PROBLEM:
All of the data should be repeated exactly; pictures are not part of the copy.

DATASET SECTION:
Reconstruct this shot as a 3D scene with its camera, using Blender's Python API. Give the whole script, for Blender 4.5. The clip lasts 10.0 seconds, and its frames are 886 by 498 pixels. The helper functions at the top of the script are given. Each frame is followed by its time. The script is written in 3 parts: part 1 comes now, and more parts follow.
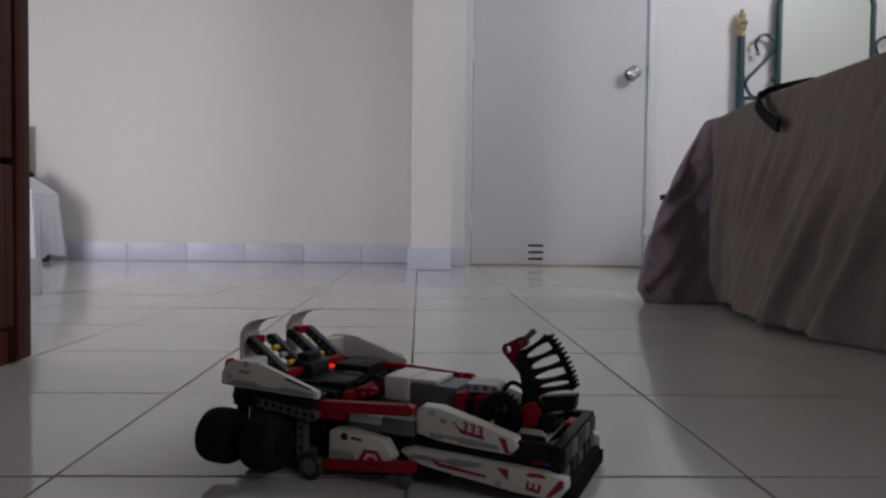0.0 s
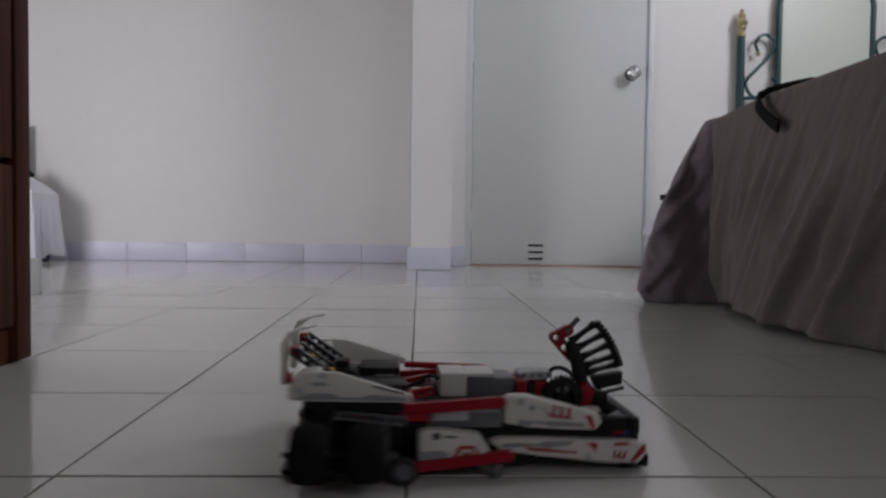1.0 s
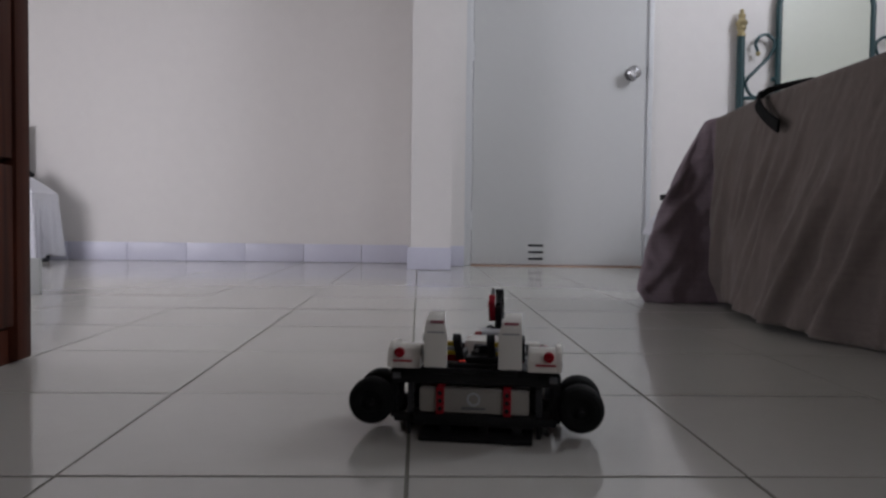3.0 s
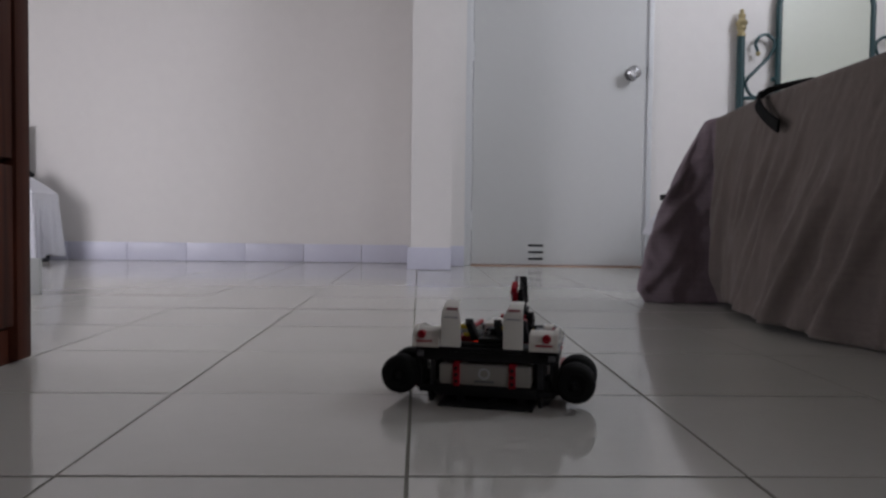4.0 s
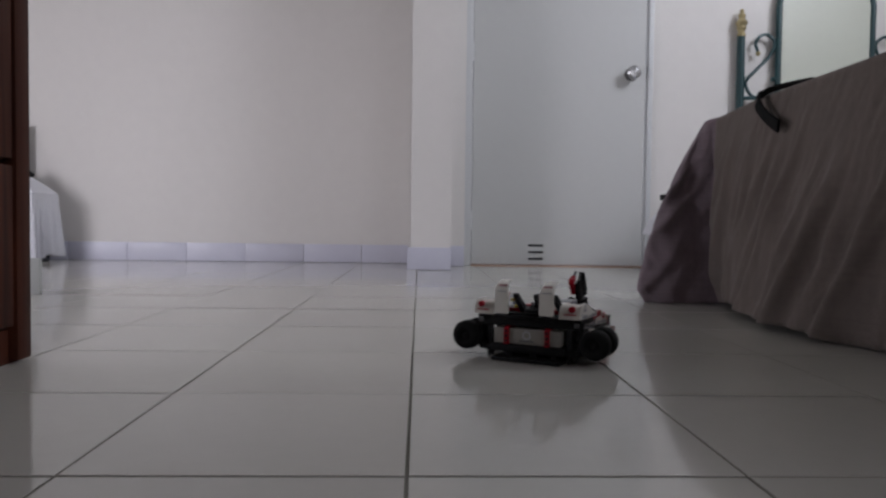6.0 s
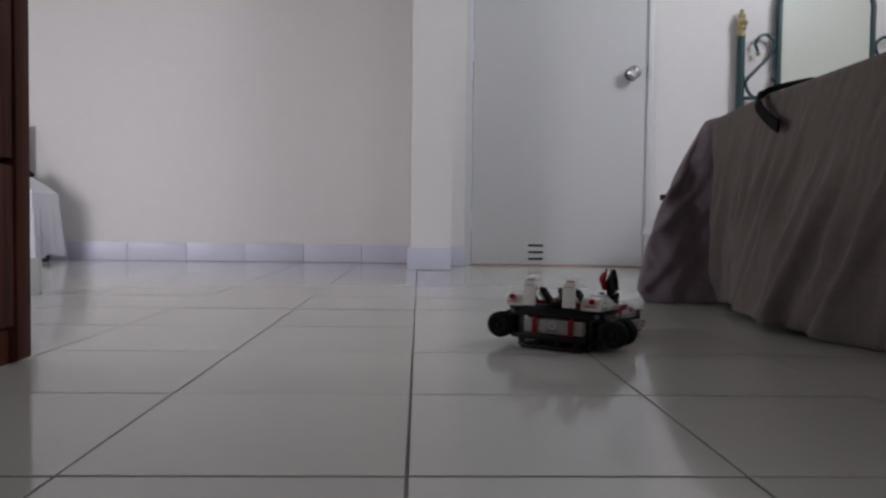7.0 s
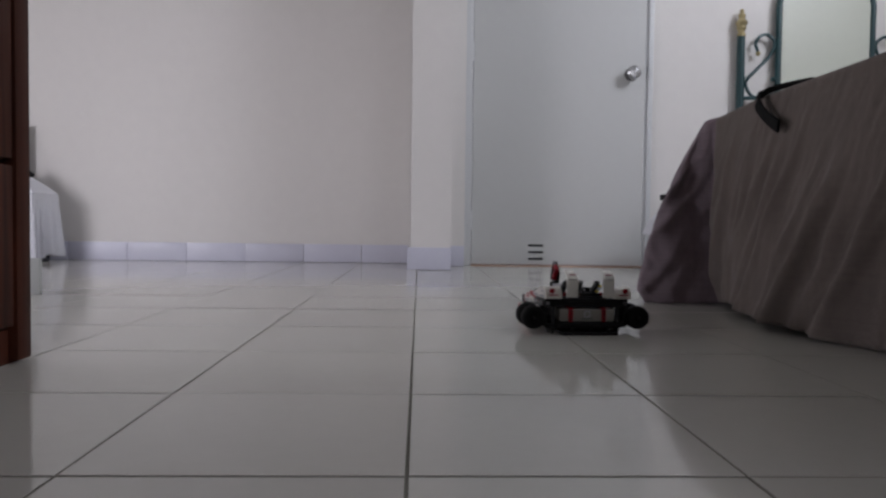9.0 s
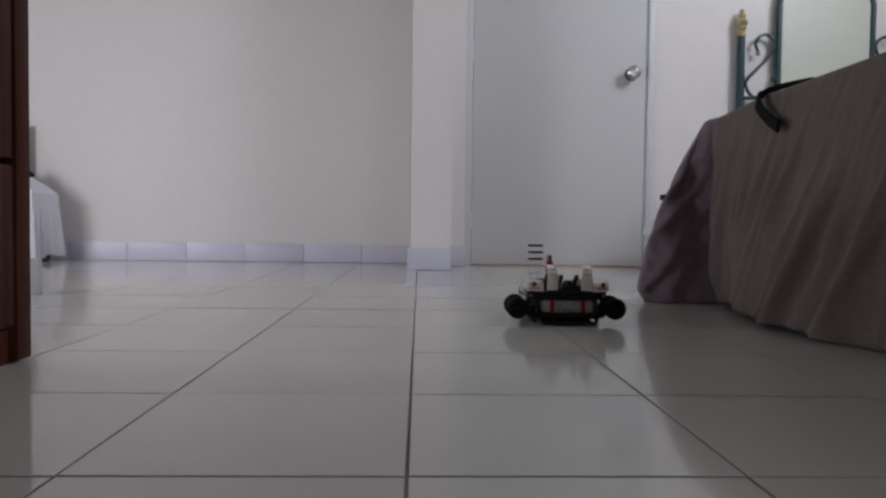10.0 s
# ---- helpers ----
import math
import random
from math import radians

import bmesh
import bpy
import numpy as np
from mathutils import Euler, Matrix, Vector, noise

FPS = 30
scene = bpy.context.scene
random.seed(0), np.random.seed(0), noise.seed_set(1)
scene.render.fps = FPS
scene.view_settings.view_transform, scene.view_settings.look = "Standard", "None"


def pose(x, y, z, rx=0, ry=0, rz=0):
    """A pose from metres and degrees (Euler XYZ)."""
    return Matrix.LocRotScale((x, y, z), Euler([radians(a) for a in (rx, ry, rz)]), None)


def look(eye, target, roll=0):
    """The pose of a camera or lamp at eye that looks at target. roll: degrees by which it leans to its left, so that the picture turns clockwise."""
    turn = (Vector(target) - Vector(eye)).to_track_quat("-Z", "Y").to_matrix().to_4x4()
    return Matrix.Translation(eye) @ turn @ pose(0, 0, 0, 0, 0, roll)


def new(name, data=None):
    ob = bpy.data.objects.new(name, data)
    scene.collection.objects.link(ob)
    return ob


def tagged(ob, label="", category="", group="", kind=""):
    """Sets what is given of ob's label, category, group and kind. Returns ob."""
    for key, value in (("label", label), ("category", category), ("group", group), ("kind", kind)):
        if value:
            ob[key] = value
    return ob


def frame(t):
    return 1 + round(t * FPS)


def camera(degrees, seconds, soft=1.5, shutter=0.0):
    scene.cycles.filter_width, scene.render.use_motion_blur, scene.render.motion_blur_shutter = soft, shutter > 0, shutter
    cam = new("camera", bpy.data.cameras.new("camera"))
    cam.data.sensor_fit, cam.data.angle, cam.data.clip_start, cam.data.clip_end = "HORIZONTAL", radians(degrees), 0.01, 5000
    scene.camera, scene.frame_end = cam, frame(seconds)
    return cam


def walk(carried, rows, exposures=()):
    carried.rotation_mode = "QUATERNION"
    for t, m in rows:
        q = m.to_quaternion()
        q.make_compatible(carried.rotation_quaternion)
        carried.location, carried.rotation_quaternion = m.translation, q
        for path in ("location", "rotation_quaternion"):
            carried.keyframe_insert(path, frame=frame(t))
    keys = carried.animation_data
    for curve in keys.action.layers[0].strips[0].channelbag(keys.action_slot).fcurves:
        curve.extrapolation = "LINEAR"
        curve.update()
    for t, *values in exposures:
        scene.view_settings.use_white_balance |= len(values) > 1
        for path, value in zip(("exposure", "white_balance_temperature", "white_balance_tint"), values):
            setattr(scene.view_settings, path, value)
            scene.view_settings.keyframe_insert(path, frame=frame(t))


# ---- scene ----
cam = camera(62.8, 10.0, soft=2.5, shutter=1.4)
EYE = look((0.0084, -0.6217, 0.2196), (0.0748, 1.379, 0.1472), 0.72)
walk(cam, [(0, EYE), (10, EYE)], exposures=[(0, -0.16, 6500, 18), (10, -0.16, 6500, 18)])

# ---------------------------------------------------------------- light
world = bpy.data.worlds.new("sky")
scene.world = world
world.use_nodes = True
wn = world.node_tree.nodes
sky = wn.new("ShaderNodeTexSky")
sky.sky_type = "NISHITA"
sky.sun_disc = False
sky.sun_elevation = radians(50)
sky.sun_rotation = radians(200)
world.node_tree.links.new(sky.outputs[0], wn["Background"].inputs[0])
wn["Background"].inputs[1].default_value = 0.1


def window_light(name, m, w, h, watts, colour):
    lamp = bpy.data.lights.new(name, "AREA")
    lamp.shape, lamp.size, lamp.size_y = "RECTANGLE", w, h
    lamp.energy, lamp.color = watts, colour
    ob = new(name, lamp)
    ob.matrix_world = m
    return ob


# daylight entering by the east and west windows; the south lamp is added fill
window_light("daylight_east", look((2.77, 1.2, 2.35), (0.0, 3.15, 2.2)), 0.8, 0.65, 44, (0.86, 0.94, 1.0))
window_light("daylight_west", look((-2.57, 0.85, 0.65), (-1.25, 3.1, 0.15)), 0.6, 0.7, 29, (0.93, 0.95, 1.0))
window_light("fill_south", look((1.95, -2.37, 1.7), (1.1, 0.9, 0.0)), 1.1, 0.9, 12, (0.95, 0.97, 1.0))


# ---------------------------------------------------------------- materials
def mat(name, colour, rough=0.5, metal=0.0, spread=0.06, scale=12.0, bump=0.0, bump_scale=200.0, spec=0.5, fine=0.03, random_tint=0.0, coat=0.0):
    """A painted, moulded or fired surface: colour drifting at two scales, fine relief."""
    m = bpy.data.materials.new(name)
    m.use_nodes = True
    nt = m.node_tree
    n, l = nt.nodes, nt.links
    b = n["Principled BSDF"]
    co = n.new("ShaderNodeTexCoord")
    n1, n2 = n.new("ShaderNodeTexNoise"), n.new("ShaderNodeTexNoise")
    n1.inputs["Scale"].default_value, n1.inputs["Detail"].default_value = scale, 4
    n2.inputs["Scale"].default_value, n2.inputs["Detail"].default_value = scale * 14, 3
    for q in (n1, n2):
        l.new(co.outputs["Object"], q.inputs["Vector"])
    add = n.new("ShaderNodeMath")
    add.operation = "MULTIPLY_ADD"
    l.new(n2.outputs[0], add.inputs[0])
    add.inputs[1].default_value = fine / max(spread, 0.001)
    l.new(n1.outputs[0], add.inputs[2])
    ramp = n.new("ShaderNodeMapRange")
    ramp.inputs[1].default_value, ramp.inputs[2].default_value = 0.25, 1.0
    ramp.inputs[3].default_value, ramp.inputs[4].default_value = 1 - spread, 1 + spread
    l.new(add.outputs[0], ramp.inputs[0])
    val = ramp.outputs[0]
    if random_tint:
        info = n.new("ShaderNodeObjectInfo")
        r2 = n.new("ShaderNodeMapRange")
        r2.inputs[3].default_value, r2.inputs[4].default_value = 1 - random_tint, 1 + random_tint
        l.new(info.outputs["Random"], r2.inputs[0])
        mu = n.new("ShaderNodeMath")
        mu.operation = "MULTIPLY"
        l.new(val, mu.inputs[0])
        l.new(r2.outputs[0], mu.inputs[1])
        val = mu.outputs[0]
    mix = n.new("ShaderNodeVectorMath")
    mix.operation = "SCALE"
    mix.inputs[0].default_value = colour
    l.new(val, mix.inputs["Scale"])
    l.new(mix.outputs[0], b.inputs["Base Color"])
    rr = n.new("ShaderNodeMapRange")
    rr.inputs[3].default_value, rr.inputs[4].default_value = rough * 0.8, min(1, rough * 1.25)
    l.new(n1.outputs[0], rr.inputs[0])
    l.new(rr.outputs[0], b.inputs["Roughness"])
    b.inputs["Metallic"].default_value = metal
    b.inputs["Specular IOR Level"].default_value = spec
    b.inputs["Coat Weight"].default_value = coat
    if bump:
        n3 = n.new("ShaderNodeTexNoise")
        n3.inputs["Scale"].default_value, n3.inputs["Detail"].default_value = bump_scale, 3
        l.new(co.outputs["Object"], n3.inputs["Vector"])
        bp = n.new("ShaderNodeBump")
        bp.inputs["Strength"].default_value, bp.inputs["Distance"].default_value = bump, 0.002
        l.new(n3.outputs[0], bp.inputs["Height"])
        l.new(bp.outputs[0], b.inputs["Normal"])
    return m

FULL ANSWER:
Reconstruct this shot as a 3D scene with its camera, using Blender's Python API. Give the whole script, for Blender 4.5. The clip lasts 10.0 seconds, and its frames are 886 by 498 pixels. The helper functions at the top of the script are given. Each frame is followed by its time. The script is written in 3 parts: part 1 comes now, and more parts follow.
0.0 s
1.0 s
3.0 s
4.0 s
6.0 s
7.0 s
9.0 s
10.0 s
# ---- helpers ----
import math
import random
from math import radians

import bmesh
import bpy
import numpy as np
from mathutils import Euler, Matrix, Vector, noise

FPS = 30
scene = bpy.context.scene
random.seed(0), np.random.seed(0), noise.seed_set(1)
scene.render.fps = FPS
scene.view_settings.view_transform, scene.view_settings.look = "Standard", "None"


def pose(x, y, z, rx=0, ry=0, rz=0):
    """A pose from metres and degrees (Euler XYZ)."""
    return Matrix.LocRotScale((x, y, z), Euler([radians(a) for a in (rx, ry, rz)]), None)


def look(eye, target, roll=0):
    """The pose of a camera or lamp at eye that looks at target. roll: degrees by which it leans to its left, so that the picture turns clockwise."""
    turn = (Vector(target) - Vector(eye)).to_track_quat("-Z", "Y").to_matrix().to_4x4()
    return Matrix.Translation(eye) @ turn @ pose(0, 0, 0, 0, 0, roll)


def new(name, data=None):
    ob = bpy.data.objects.new(name, data)
    scene.collection.objects.link(ob)
    return ob


def tagged(ob, label="", category="", group="", kind=""):
    """Sets what is given of ob's label, category, group and kind. Returns ob."""
    for key, value in (("label", label), ("category", category), ("group", group), ("kind", kind)):
        if value:
            ob[key] = value
    return ob


def frame(t):
    return 1 + round(t * FPS)


def camera(degrees, seconds, soft=1.5, shutter=0.0):
    scene.cycles.filter_width, scene.render.use_motion_blur, scene.render.motion_blur_shutter = soft, shutter > 0, shutter
    cam = new("camera", bpy.data.cameras.new("camera"))
    cam.data.sensor_fit, cam.data.angle, cam.data.clip_start, cam.data.clip_end = "HORIZONTAL", radians(degrees), 0.01, 5000
    scene.camera, scene.frame_end = cam, frame(seconds)
    return cam


def walk(carried, rows, exposures=()):
    carried.rotation_mode = "QUATERNION"
    for t, m in rows:
        q = m.to_quaternion()
        q.make_compatible(carried.rotation_quaternion)
        carried.location, carried.rotation_quaternion = m.translation, q
        for path in ("location", "rotation_quaternion"):
            carried.keyframe_insert(path, frame=frame(t))
    keys = carried.animation_data
    for curve in keys.action.layers[0].strips[0].channelbag(keys.action_slot).fcurves:
        curve.extrapolation = "LINEAR"
        curve.update()
    for t, *values in exposures:
        scene.view_settings.use_white_balance |= len(values) > 1
        for path, value in zip(("exposure", "white_balance_temperature", "white_balance_tint"), values):
            setattr(scene.view_settings, path, value)
            scene.view_settings.keyframe_insert(path, frame=frame(t))


# ---- scene ----
cam = camera(62.8, 10.0, soft=2.5, shutter=1.4)
EYE = look((0.0084, -0.6217, 0.2196), (0.0748, 1.379, 0.1472), 0.72)
walk(cam, [(0, EYE), (10, EYE)], exposures=[(0, -0.16, 6500, 18), (10, -0.16, 6500, 18)])

# ---------------------------------------------------------------- light
world = bpy.data.worlds.new("sky")
scene.world = world
world.use_nodes = True
wn = world.node_tree.nodes
sky = wn.new("ShaderNodeTexSky")
sky.sky_type = "NISHITA"
sky.sun_disc = False
sky.sun_elevation = radians(50)
sky.sun_rotation = radians(200)
world.node_tree.links.new(sky.outputs[0], wn["Background"].inputs[0])
wn["Background"].inputs[1].default_value = 0.1


def window_light(name, m, w, h, watts, colour):
    lamp = bpy.data.lights.new(name, "AREA")
    lamp.shape, lamp.size, lamp.size_y = "RECTANGLE", w, h
    lamp.energy, lamp.color = watts, colour
    ob = new(name, lamp)
    ob.matrix_world = m
    return ob


# daylight entering by the east and west windows; the south lamp is added fill
window_light("daylight_east", look((2.77, 1.2, 2.35), (0.0, 3.15, 2.2)), 0.8, 0.65, 44, (0.86, 0.94, 1.0))
window_light("daylight_west", look((-2.57, 0.85, 0.65), (-1.25, 3.1, 0.15)), 0.6, 0.7, 29, (0.93, 0.95, 1.0))
window_light("fill_south", look((1.95, -2.37, 1.7), (1.1, 0.9, 0.0)), 1.1, 0.9, 12, (0.95, 0.97, 1.0))


# ---------------------------------------------------------------- materials
def mat(name, colour, rough=0.5, metal=0.0, spread=0.06, scale=12.0, bump=0.0, bump_scale=200.0, spec=0.5, fine=0.03, random_tint=0.0, coat=0.0):
    """A painted, moulded or fired surface: colour drifting at two scales, fine relief."""
    m = bpy.data.materials.new(name)
    m.use_nodes = True
    nt = m.node_tree
    n, l = nt.nodes, nt.links
    b = n["Principled BSDF"]
    co = n.new("ShaderNodeTexCoord")
    n1, n2 = n.new("ShaderNodeTexNoise"), n.new("ShaderNodeTexNoise")
    n1.inputs["Scale"].default_value, n1.inputs["Detail"].default_value = scale, 4
    n2.inputs["Scale"].default_value, n2.inputs["Detail"].default_value = scale * 14, 3
    for q in (n1, n2):
        l.new(co.outputs["Object"], q.inputs["Vector"])
    add = n.new("ShaderNodeMath")
    add.operation = "MULTIPLY_ADD"
    l.new(n2.outputs[0], add.inputs[0])
    add.inputs[1].default_value = fine / max(spread, 0.001)
    l.new(n1.outputs[0], add.inputs[2])
    ramp = n.new("ShaderNodeMapRange")
    ramp.inputs[1].default_value, ramp.inputs[2].default_value = 0.25, 1.0
    ramp.inputs[3].default_value, ramp.inputs[4].default_value = 1 - spread, 1 + spread
    l.new(add.outputs[0], ramp.inputs[0])
    val = ramp.outputs[0]
    if random_tint:
        info = n.new("ShaderNodeObjectInfo")
        r2 = n.new("ShaderNodeMapRange")
        r2.inputs[3].default_value, r2.inputs[4].default_value = 1 - random_tint, 1 + random_tint
        l.new(info.outputs["Random"], r2.inputs[0])
        mu = n.new("ShaderNodeMath")
        mu.operation = "MULTIPLY"
        l.new(val, mu.inputs[0])
        l.new(r2.outputs[0], mu.inputs[1])
        val = mu.outputs[0]
    mix = n.new("ShaderNodeVectorMath")
    mix.operation = "SCALE"
    mix.inputs[0].default_value = colour
    l.new(val, mix.inputs["Scale"])
    l.new(mix.outputs[0], b.inputs["Base Color"])
    rr = n.new("ShaderNodeMapRange")
    rr.inputs[3].default_value, rr.inputs[4].default_value = rough * 0.8, min(1, rough * 1.25)
    l.new(n1.outputs[0], rr.inputs[0])
    l.new(rr.outputs[0], b.inputs["Roughness"])
    b.inputs["Metallic"].default_value = metal
    b.inputs["Specular IOR Level"].default_value = spec
    b.inputs["Coat Weight"].default_value = coat
    if bump:
        n3 = n.new("ShaderNodeTexNoise")
        n3.inputs["Scale"].default_value, n3.inputs["Detail"].default_value = bump_scale, 3
        l.new(co.outputs["Object"], n3.inputs["Vector"])
        bp = n.new("ShaderNodeBump")
        bp.inputs["Strength"].default_value, bp.inputs["Distance"].default_value = bump, 0.002
        l.new(n3.outputs[0], bp.inputs["Height"])
        l.new(bp.outputs[0], b.inputs["Normal"])
    return m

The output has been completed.